_Exercise requirements_
In the listing below, locate the line containing "q.make_compatible(carried.rotation_quaternion)" and the line containing "keys = carried.animation_data". Output both of them and every line between, exactly as written, and nothing more.

[BEGIN Data records]

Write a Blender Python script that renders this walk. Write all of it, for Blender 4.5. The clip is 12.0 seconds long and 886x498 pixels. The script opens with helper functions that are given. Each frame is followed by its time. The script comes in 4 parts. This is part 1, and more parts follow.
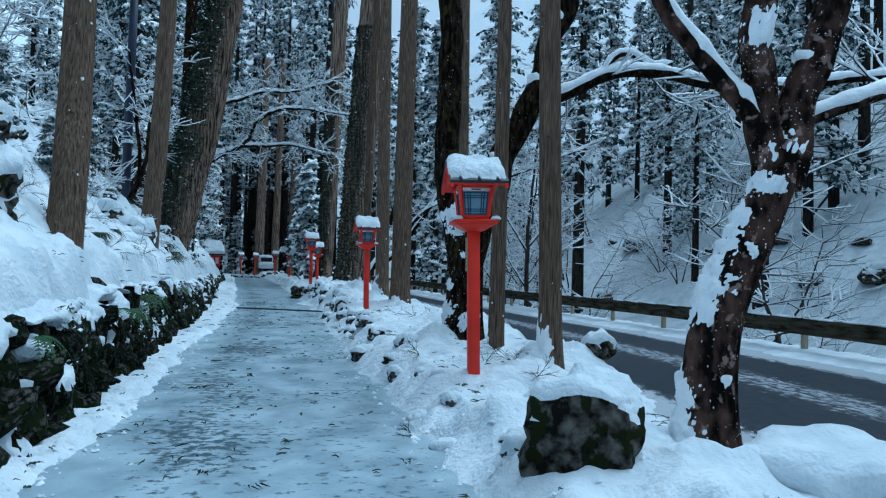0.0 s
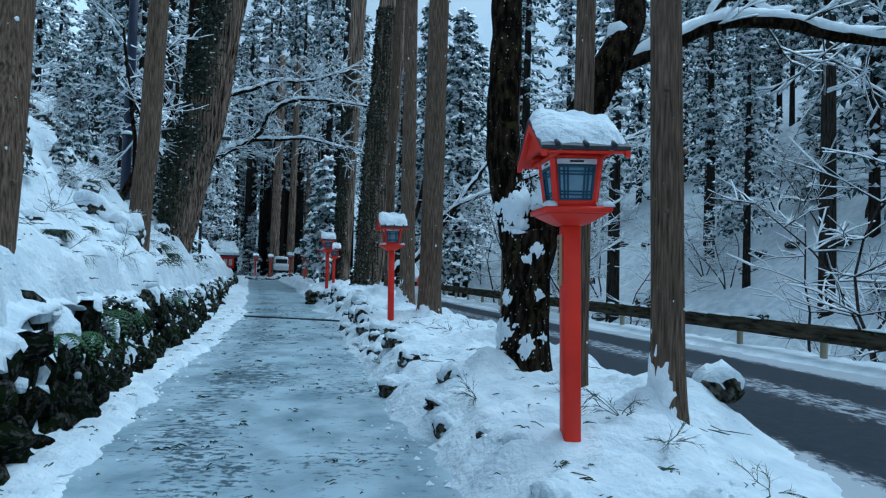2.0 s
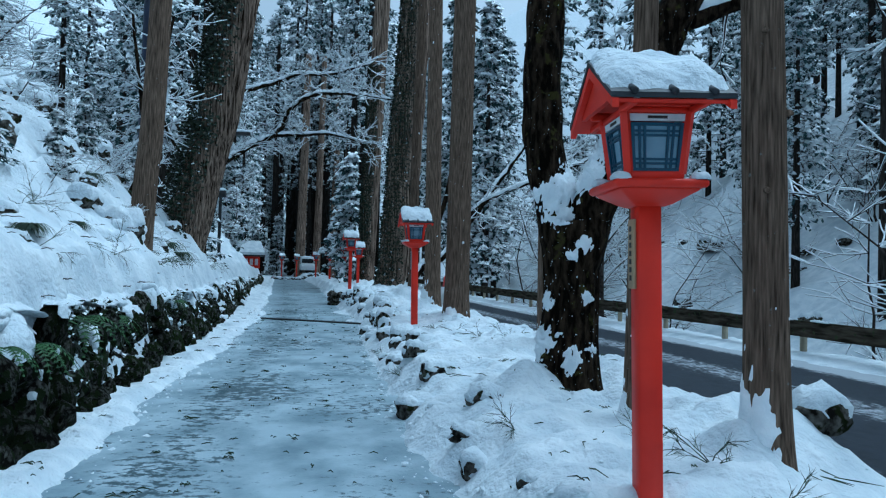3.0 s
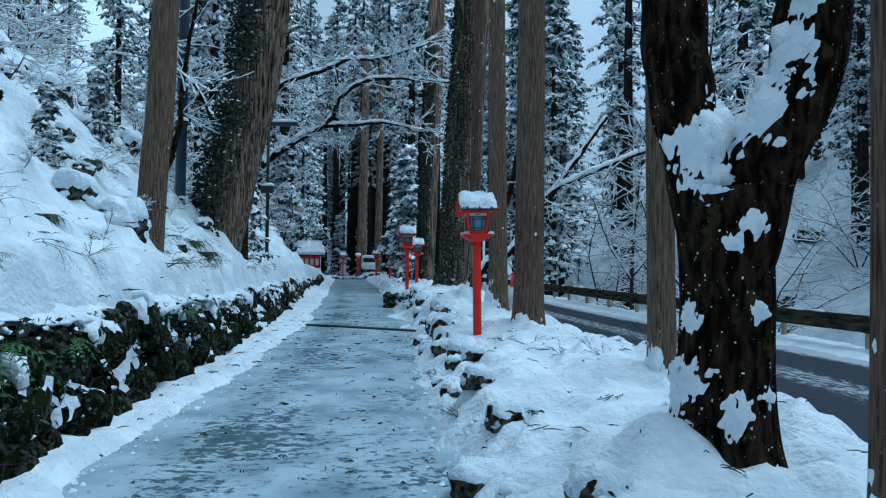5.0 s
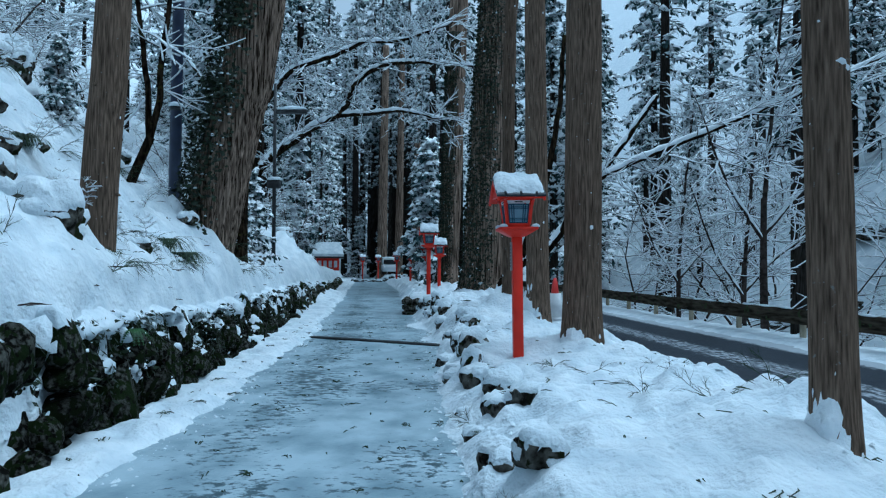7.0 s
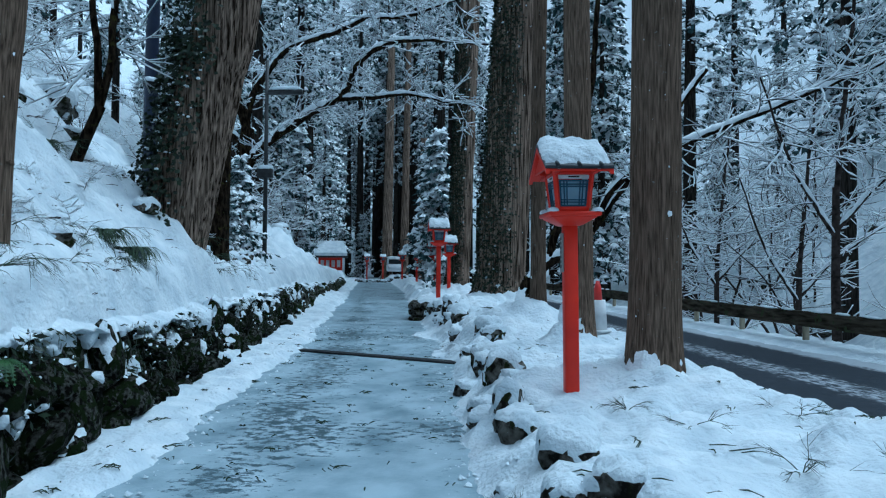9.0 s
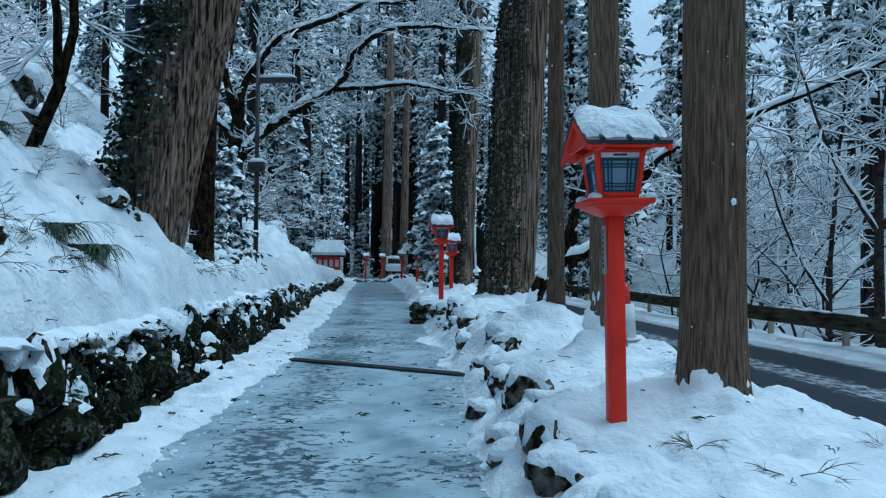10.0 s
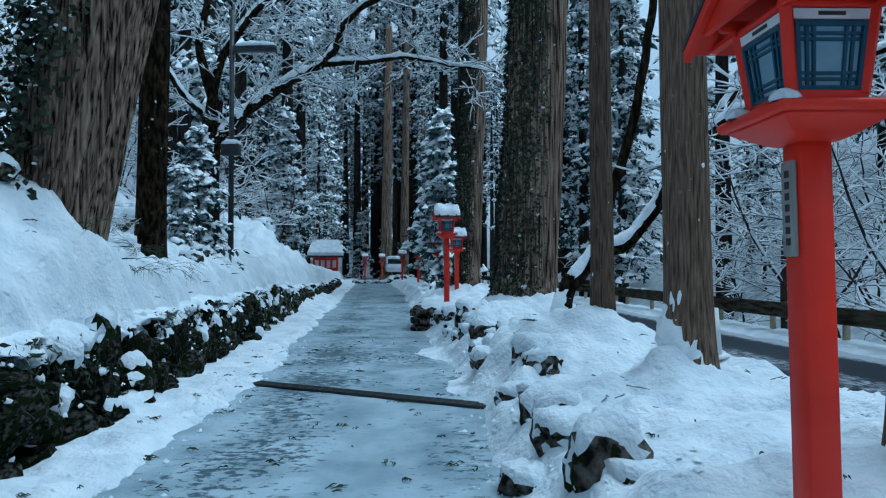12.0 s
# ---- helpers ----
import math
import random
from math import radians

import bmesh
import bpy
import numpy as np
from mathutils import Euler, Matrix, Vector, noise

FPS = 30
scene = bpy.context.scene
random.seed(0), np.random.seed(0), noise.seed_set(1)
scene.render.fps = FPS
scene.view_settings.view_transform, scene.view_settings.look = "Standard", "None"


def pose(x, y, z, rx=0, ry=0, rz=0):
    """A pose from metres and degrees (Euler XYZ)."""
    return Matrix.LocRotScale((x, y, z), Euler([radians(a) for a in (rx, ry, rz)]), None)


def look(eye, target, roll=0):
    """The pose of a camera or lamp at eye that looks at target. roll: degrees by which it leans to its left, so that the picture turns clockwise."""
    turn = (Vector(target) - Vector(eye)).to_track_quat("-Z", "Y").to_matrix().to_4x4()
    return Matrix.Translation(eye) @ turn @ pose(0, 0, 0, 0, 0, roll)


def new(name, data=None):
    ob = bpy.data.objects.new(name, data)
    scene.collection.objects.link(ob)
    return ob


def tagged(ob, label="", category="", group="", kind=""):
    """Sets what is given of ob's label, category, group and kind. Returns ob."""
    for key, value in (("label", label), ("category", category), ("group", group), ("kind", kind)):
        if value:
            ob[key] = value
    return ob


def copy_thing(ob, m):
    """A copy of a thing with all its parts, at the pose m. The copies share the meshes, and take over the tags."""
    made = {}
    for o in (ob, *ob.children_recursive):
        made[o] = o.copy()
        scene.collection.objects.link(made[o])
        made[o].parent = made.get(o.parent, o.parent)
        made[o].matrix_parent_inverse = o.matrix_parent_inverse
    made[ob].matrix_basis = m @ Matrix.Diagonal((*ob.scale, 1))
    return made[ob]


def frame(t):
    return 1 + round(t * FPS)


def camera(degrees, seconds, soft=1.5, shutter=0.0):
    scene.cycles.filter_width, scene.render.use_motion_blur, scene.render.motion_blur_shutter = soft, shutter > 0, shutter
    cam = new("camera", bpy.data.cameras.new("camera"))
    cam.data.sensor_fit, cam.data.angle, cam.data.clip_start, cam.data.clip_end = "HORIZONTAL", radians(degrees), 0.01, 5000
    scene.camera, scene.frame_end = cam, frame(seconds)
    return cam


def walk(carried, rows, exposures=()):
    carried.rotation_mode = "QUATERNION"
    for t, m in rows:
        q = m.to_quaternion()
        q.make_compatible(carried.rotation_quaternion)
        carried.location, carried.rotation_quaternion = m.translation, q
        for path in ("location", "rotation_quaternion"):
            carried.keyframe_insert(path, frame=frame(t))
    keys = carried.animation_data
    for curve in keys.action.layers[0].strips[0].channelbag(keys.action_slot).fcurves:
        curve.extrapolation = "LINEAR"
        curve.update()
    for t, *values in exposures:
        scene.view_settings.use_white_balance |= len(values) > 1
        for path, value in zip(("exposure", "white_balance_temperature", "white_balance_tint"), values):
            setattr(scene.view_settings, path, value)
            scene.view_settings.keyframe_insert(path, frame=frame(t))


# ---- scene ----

[END Data records]
[BEGIN Data records]

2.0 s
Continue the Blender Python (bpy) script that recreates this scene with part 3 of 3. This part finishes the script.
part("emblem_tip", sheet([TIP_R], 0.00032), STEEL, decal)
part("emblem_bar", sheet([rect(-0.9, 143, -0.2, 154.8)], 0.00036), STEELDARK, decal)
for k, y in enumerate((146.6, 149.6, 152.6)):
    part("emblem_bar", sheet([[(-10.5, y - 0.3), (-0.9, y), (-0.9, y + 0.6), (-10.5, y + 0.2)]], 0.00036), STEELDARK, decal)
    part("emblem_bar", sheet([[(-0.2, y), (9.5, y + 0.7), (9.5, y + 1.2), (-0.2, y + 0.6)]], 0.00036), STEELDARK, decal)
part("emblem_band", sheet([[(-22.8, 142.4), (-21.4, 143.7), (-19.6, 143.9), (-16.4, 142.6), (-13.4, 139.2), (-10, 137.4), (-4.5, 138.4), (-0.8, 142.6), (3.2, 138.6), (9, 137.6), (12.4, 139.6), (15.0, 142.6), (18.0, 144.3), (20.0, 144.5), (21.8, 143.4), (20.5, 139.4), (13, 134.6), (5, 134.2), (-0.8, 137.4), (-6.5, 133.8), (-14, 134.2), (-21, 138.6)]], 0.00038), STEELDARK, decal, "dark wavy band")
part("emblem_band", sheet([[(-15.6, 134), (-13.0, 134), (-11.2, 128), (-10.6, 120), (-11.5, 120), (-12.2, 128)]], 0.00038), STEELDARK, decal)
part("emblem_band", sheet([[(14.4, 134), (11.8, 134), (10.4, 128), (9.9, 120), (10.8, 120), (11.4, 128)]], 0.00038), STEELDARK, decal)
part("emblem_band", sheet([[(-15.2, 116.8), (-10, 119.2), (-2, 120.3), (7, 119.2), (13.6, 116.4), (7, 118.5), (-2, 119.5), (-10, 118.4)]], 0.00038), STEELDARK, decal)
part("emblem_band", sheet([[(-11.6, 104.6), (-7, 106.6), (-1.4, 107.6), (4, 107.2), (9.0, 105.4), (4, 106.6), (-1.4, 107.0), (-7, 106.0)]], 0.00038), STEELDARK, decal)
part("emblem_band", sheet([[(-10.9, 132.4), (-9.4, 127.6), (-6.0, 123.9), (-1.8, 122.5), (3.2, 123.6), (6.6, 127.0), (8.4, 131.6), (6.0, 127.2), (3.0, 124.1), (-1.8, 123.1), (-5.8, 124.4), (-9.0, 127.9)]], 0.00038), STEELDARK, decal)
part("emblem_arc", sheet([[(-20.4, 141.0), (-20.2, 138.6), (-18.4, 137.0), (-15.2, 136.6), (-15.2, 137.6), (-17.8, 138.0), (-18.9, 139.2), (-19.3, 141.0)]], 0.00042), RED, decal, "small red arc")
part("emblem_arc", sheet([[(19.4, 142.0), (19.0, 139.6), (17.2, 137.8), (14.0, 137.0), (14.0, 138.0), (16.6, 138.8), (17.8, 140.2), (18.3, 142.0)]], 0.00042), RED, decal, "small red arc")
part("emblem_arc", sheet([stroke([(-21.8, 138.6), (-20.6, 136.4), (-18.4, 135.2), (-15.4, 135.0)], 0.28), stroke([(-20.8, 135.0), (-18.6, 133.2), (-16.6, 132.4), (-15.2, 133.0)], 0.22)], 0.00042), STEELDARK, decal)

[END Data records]

_Exercise response_
        q.make_compatible(carried.rotation_quaternion)
        carried.location, carried.rotation_quaternion = m.translation, q
        for path in ("location", "rotation_quaternion"):
            carried.keyframe_insert(path, frame=frame(t))
    keys = carried.animation_data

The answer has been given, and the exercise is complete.